En otras palabras, la maldad –si se puede hablar en estos términos– que representa el neoliberalismo es que con él se destruye toda idea de libertad humana, finita, detrás de la imposición de una nueva figura de destino donde reina una tecnocracia anónima y autoritaria, de la que, para peor, nadie tiene el control. En un mundo globalizado, donde reina la ley del mercado, el neoliberalismo va de la mano con el proceso de autodestrucción del ser humano, pensado como agente autofundado, dueño de sí.

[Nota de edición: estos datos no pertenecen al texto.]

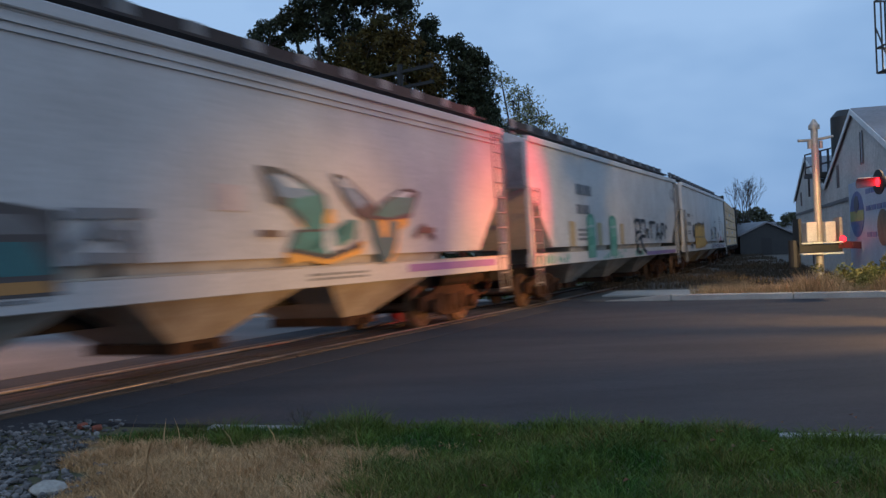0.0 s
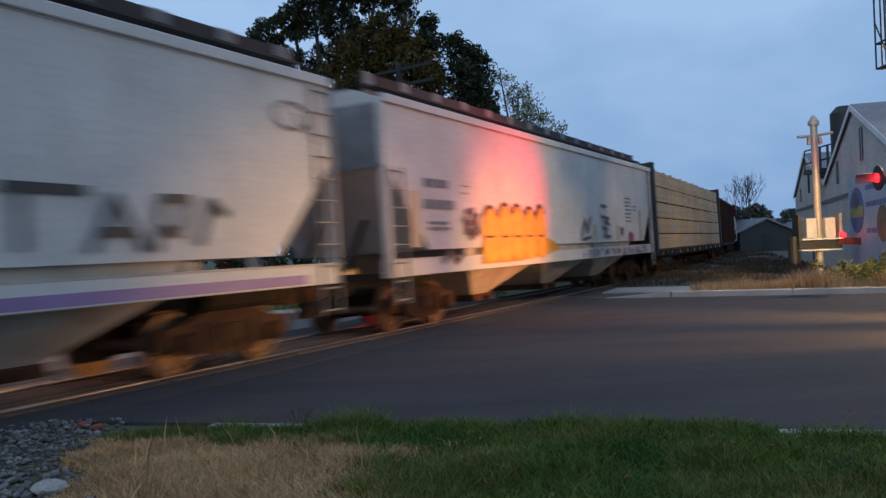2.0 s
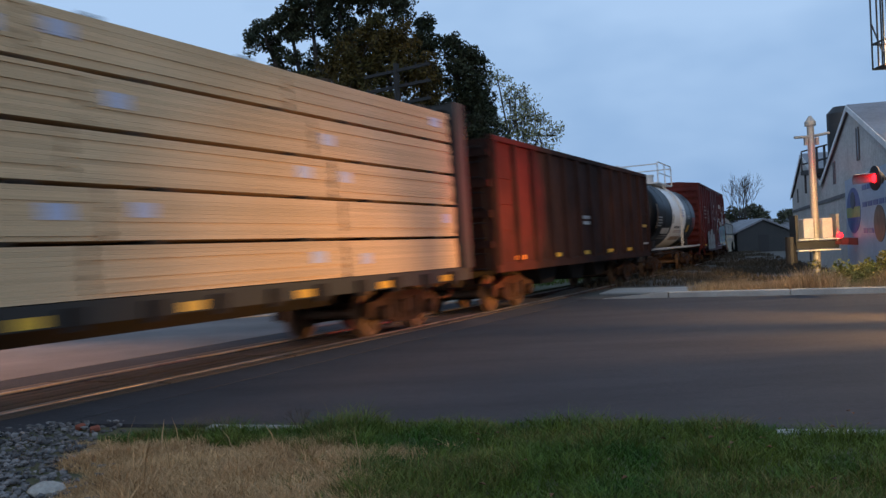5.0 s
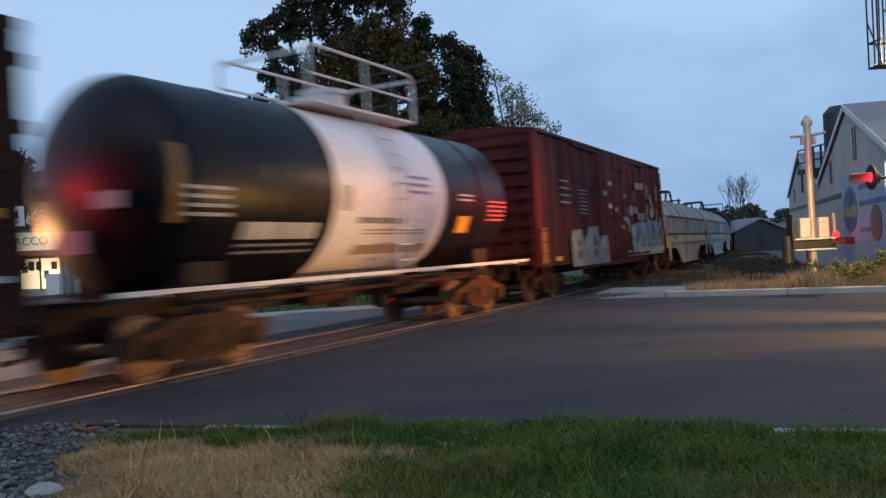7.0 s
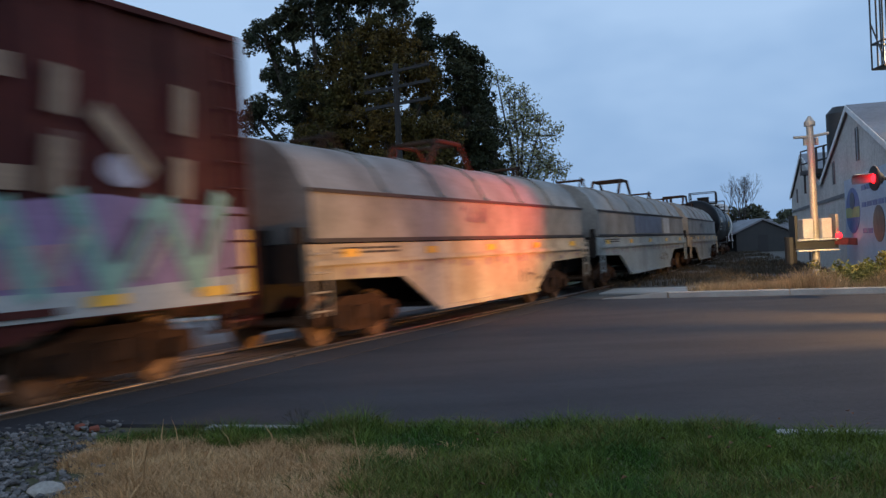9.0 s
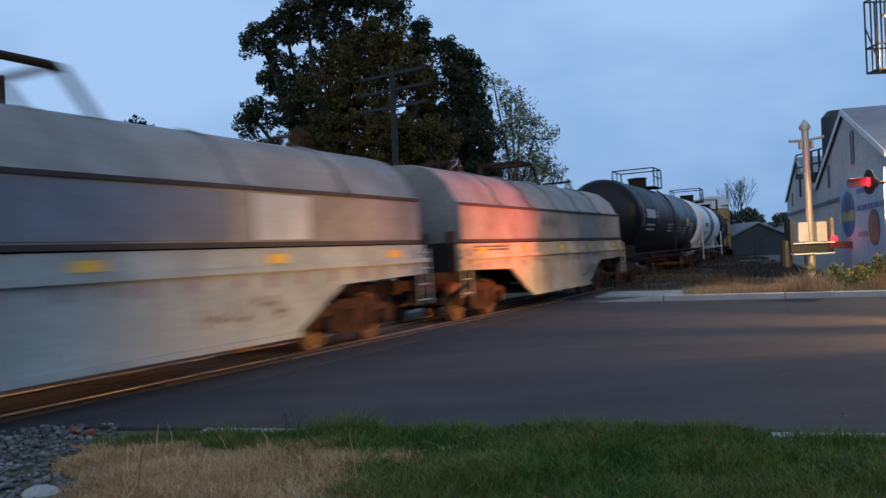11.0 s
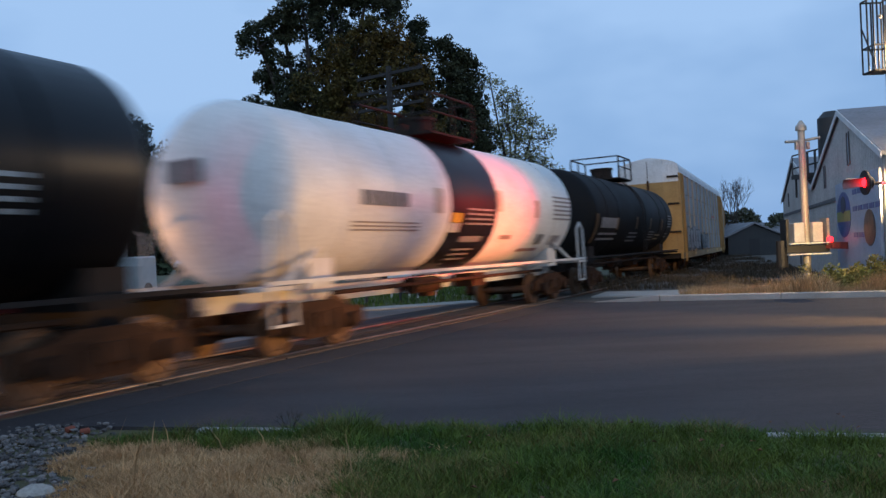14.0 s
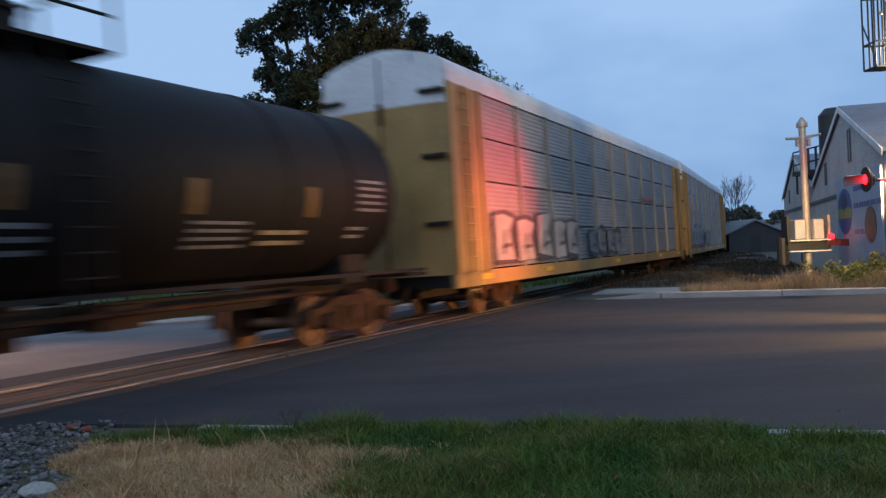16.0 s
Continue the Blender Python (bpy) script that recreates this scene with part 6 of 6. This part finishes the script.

Frente a esta destrucción, o bien pensamos la política volviendo atrás, a través de un mundo lleno de sentido y de dioses (sea este el dios fundador del ser humano o de una idea pura de naturaleza), o bien construimos, con la finitud de nuestras herramientas –desde la propia horizontalidad a la que abre el vacío en el que estamos– nuevas formas de universalidad, de institucionalidad, de memoria y de luchas emancipadoras. O bien nos lanzamos en una nueva guerra de religiones levantando las banderas del bien y del mal; o bien el vacío que enfrentamos designa nuestra responsabilidad común ante una realidad que tenemos que construir todos y todas. O bien, ante lo que nos parece un incendio, lo único que queremos ver es la señal de una verdad que nos trasciende, o bien nos situamos como actores de un mundo político cuya verdad depende de todos nosotros y de todas nosotras y que no contará con ninguna clemencia (divina o social).

*Aïcha Liviana Messina, Profesora titular, Universidad Diego Portales.